4. Model Construction and Initialization
According to the above analysis, the system dynamics model of the pig industry is built by using system dynamics software Vensim PLE, as shown in Figure 5.
Figure 5
Pig supply chain stock flowchart.
According to price theory, there is general equilibrium. Schumpeter [46] thought that, as the pig market is close to a completely competitive market, new enterprises will enter the market as long as there is profit, and then the final equilibrium is zero profit price. However, our common sense is that profits exist. Schumpeter explained that entrepreneurs have produced value surplus in the recombination of production factors. The surplus will gradually disappear as production continues. Profit is a special case of value surplus. That is, under the condition of balance between supply and demand, the system will move to the equilibrium gradually, making “Pig price” = “Dealer expected price” = “Expected breeding cost.” The time required to achieve equilibrium depends in part on the speed with which farms learn from experience. According to “Little’s rule” (Stock = Rate Time), the initial sow pregnancy preparation delay is 1,119,911, the sow population is 35,727,335, the pregnancy delay is 24,894,004, the fattening delay is 327,762,575, the pork stock on the supply side is 88,425,155, and the monthly pork demand is 58,950,103. Other parameters are shown in Table 4.
Table 4
Some parameters of pig industry models.
The simulation time is 100 months, and the simulation step length is 1 month. The simulation results are shown in Figure 6.
Figure 6
Simulation results of the pig supply chain.
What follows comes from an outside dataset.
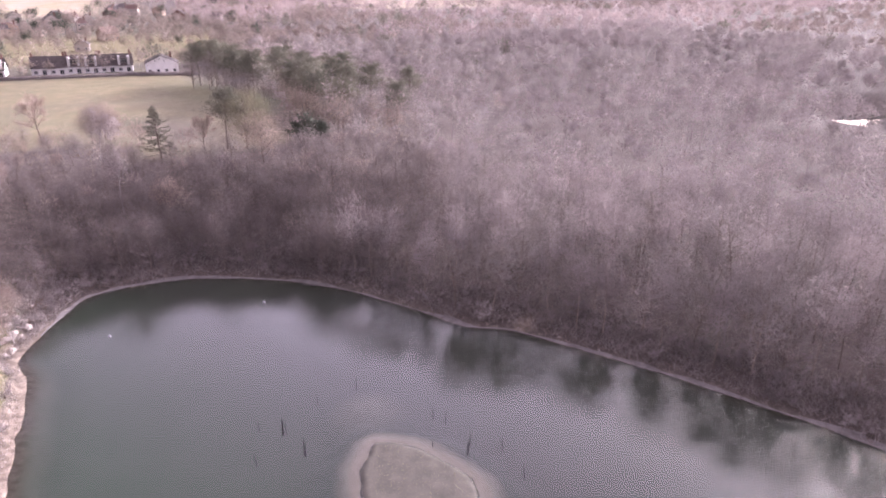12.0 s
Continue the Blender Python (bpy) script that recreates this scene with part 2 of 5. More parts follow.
WHITE_RENDER = surface("white_painted_render", (0.62, 0.60, 0.575), (0.76, 0.74, 0.71), 0.5, bump=0.1)
CREAM = surface("cream_render_wall", (0.362, 0.32, 0.275), (0.446, 0.4, 0.348), 0.5, bump=0.1)
ROOF = surface("brown_grey_roof_tiles", (0.058, 0.048, 0.045), (0.105, 0.087, 0.080), 0.9, vary=0.12)
ROOF_RED = surface("red_brown_roof_tiles", (0.116, 0.076, 0.064), (0.184, 0.124, 0.104), 0.9, vary=0.15)
WHITE = surface("white_painted_frame", (0.459, 0.443, 0.426), (0.558, 0.541, 0.525), 2.0, rough=0.5, bump=0.05)
PANE = surface("dark_window_glass", (0.02, 0.022, 0.026), (0.035, 0.038, 0.045), 1.0, rough=0.06, bump=0.0, spec=0.6)
PALE_ROOF = surface("pale_conservatory_roof", (0.25, 0.235, 0.23), (0.36, 0.34, 0.33), 1.0, rough=0.4, bump=0.1)
TIMBER = surface("weathered_fence_timber", (0.072, 0.064, 0.058), (0.135, 0.12, 0.108), 1.5)
BROWN_WOOD = surface("brown_stained_timber", (0.16, 0.075, 0.045), (0.25, 0.125, 0.08), 1.5)
FENCE_POST = surface("weathered_concrete_post", (0.20, 0.188, 0.175), (0.30, 0.283, 0.265), 1.5, bump=0.15)
CONCRETE = surface("concrete", (0.306, 0.289, 0.272), (0.442, 0.416, 0.391), 1.5, bump=0.15)
WIRE = surface("galvanised_wire", (0.26, 0.26, 0.26), (0.38, 0.38, 0.375), 3.0, rough=0.5, bump=0.0, metal=0.4)
PAVING = surface("pink_buff_paving", (0.215, 0.185, 0.16), (0.31, 0.27, 0.24), 0.8)
DARK_WOOD = surface("wet_black_wood", (0.03, 0.026, 0.024), (0.075, 0.065, 0.06), 2.0)
ASPHALT = surface("grey_asphalt", (0.045, 0.045, 0.046), (0.08, 0.078, 0.078), 0.8)
DARK_FENCE = surface("dark_stained_fence", (0.045, 0.036, 0.032), (0.09, 0.075, 0.066), 1.5)
BLACK_DECK = surface("charcoal_decking", (0.035, 0.035, 0.038), (0.07, 0.07, 0.075), 1.5)
CHALK = surface("pale_chalk_rock", (0.29, 0.25, 0.22), (0.43, 0.385, 0.345), 0.8)
ISLE = surface("grey_green_silt_turf", (0.065, 0.06, 0.048), (0.125, 0.113, 0.09), 0.5, speck=10)
PALE_STRAW = surface("pale_sawn_timber", (0.36, 0.295, 0.205), (0.50, 0.425, 0.315), 0.8)
WRAP = surface("white_plastic_wrap", (0.42, 0.42, 0.44), (0.58, 0.58, 0.60), 0.6, rough=0.35, bump=0.2)
GREEN_PAINT = surface("green_painted_steel", (0.045, 0.10, 0.065), (0.075, 0.145, 0.095), 1.0, rough=0.5)
CLAY = surface("clay_round_wall", (0.24, 0.125, 0.09), (0.34, 0.19, 0.145), 1.5)
THATCH = surface("tan_thatch", (0.26, 0.18, 0.12), (0.38, 0.28, 0.2), 3.0)

WEED = surface("drowned_weed", (0.15, 0.14, 0.105), (0.22, 0.205, 0.155), 1.5)
MUD = surface("pale_dried_mud", (0.138, 0.122, 0.112), (0.248, 0.225, 0.210), 0.7)

# ---------------------------------------------------------------- the lie of the land
LAKE = [(-18.2, 58.9), (-19.3, 71.5), (-21.2, 88), (-22.3, 102.4), (-23.4, 121), (-24, 135.6), (-24.7, 151.5), (-27, 158), (-25.6, 163),
        (-22.6, 171), (-17.7, 178.5), (-6.6, 180), (1.2, 178.7), (15.2, 172.2), (25.5, 163.5), (34, 152.5), (40, 144.2), (47, 139.4),
        (53.2, 131.5), (58.6, 124.5), (63.4, 117.8), (67.8, 111), (73.3, 102.2), (76.3, 96.4), (84, 78), (86, 50), (74, 15), (45, -10),
        (15, -18), (-8, -5), (-15, 25), (-17.3, 45)]
ISLAND = [(18.2, 121.0), (16.2, 119.0), (14.2, 115.3), (13.6, 109.4), (14.5, 103.2), (16.3, 99.2), (18.6, 98.0), (21.6, 98.3), (22.9, 100.5),
          (24.1, 103.6), (25.9, 107.8), (26.4, 110.4), (24.9, 114.2), (21.7, 118.8)]


def smooth_loop(points, steps):
    """A rounded closed line through the points."""
    p = np.array(points, float)
    a, b, c, d = np.roll(p, 1, 0), p, np.roll(p, -1, 0), np.roll(p, -2, 0)
    t = (np.arange(steps) / steps)[:, None, None]
    q = 0.5 * (2 * b + (c - a) * t + (2 * a - 5 * b + 4 * c - d) * t ** 2 + (3 * b - a - 3 * c + d) * t ** 3)
    return q.transpose(1, 0, 2).reshape(-1, 2)


def wobble(x, y, size, seed=0.0):
    """Smooth rise and fall of about -1 to 1, for arrays."""
    x, y = np.asarray(x, float) / size + seed * 3.7, np.asarray(y, float) / size - seed * 1.9
    return (np.sin(x * 1.3 + 1.7 * np.sin(y * 0.9 + seed)) + np.sin(y * 1.7 + 1.3 * np.sin(x * 1.1 - seed)) + np.sin((x + y) * 2.3 + 2 * np.sin(x - y))) / 3


def off_line(x, y, loop):
    """Signed distance to a closed line: above 0 outside, below 0 inside."""
    x, y = np.atleast_1d(np.asarray(x, float)), np.atleast_1d(np.asarray(y, float))
    a, b = loop, np.roll(loop, -1, 0)
    dx, dy = (b - a)[:, 0], (b - a)[:, 1]
    run, rise = dx * dx + dy * dy + 1e-12, np.where(np.abs(dy) < 1e-9, 1e-9, dy)
    out = np.empty(x.shape)
    for i in range(0, len(x), 4000):
        px, py = x[i:i + 4000, None], y[i:i + 4000, None]
        qx, qy = px - a[:, 0], py - a[:, 1]
        t = np.clip((qx * dx + qy * dy) / run, 0, 1)
        best = ((qx - t * dx) ** 2 + (qy - t * dy) ** 2).min(1)
        odd = (((a[:, 1] > py) != (b[:, 1] > py)) & (qx < dx * qy / rise)).sum(1) % 2
        out[i:i + 4000] = np.where(odd, -1, 1) * np.sqrt(best)
    return out


SHORE, ISLE_EDGE = smooth_loop(LAKE, 5), smooth_loop(ISLAND, 5)


def ease(v, lo, hi):
    t = np.clip((np.asarray(v, float) - lo) / (hi - lo), 0, 1)
    return t * t * (3 - 2 * t)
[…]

The simulation reveals two characteristics of the pig supply chain:(1)Oscillation: the price of live pigs oscillates around the breeding cost. The price of live pigs reached the highest value in the 8th, 53rd, and 99th months, 20.49, 20.76, and 19.70 yuan/kg, respectively. The average pig price for 100 months is 14.61 yuan/kg, with a variance of 10.26. The highest price is 20.76 yuan/kg, the lowest price is 9.98 yuan/kg, and the price difference is 10.78 yuan/kg. The pig cycle is 45 months and 46 months, respectively, with an average pig cycle of 3.79 years, which is very close to the average pig cycle of 3.75 years in China since 2003.(2)Phase lag: there is a significant phase lag relationship between pig price, number of sows capable of reproduction, and supply rate, i.e., its peak and trough appear in turn, and there is a lag delay.
Oscillation and phase lag are common phenomena in the supply chain (Sterman [47]). Note that the pig price is not a simple mirror image of the pig supply rate.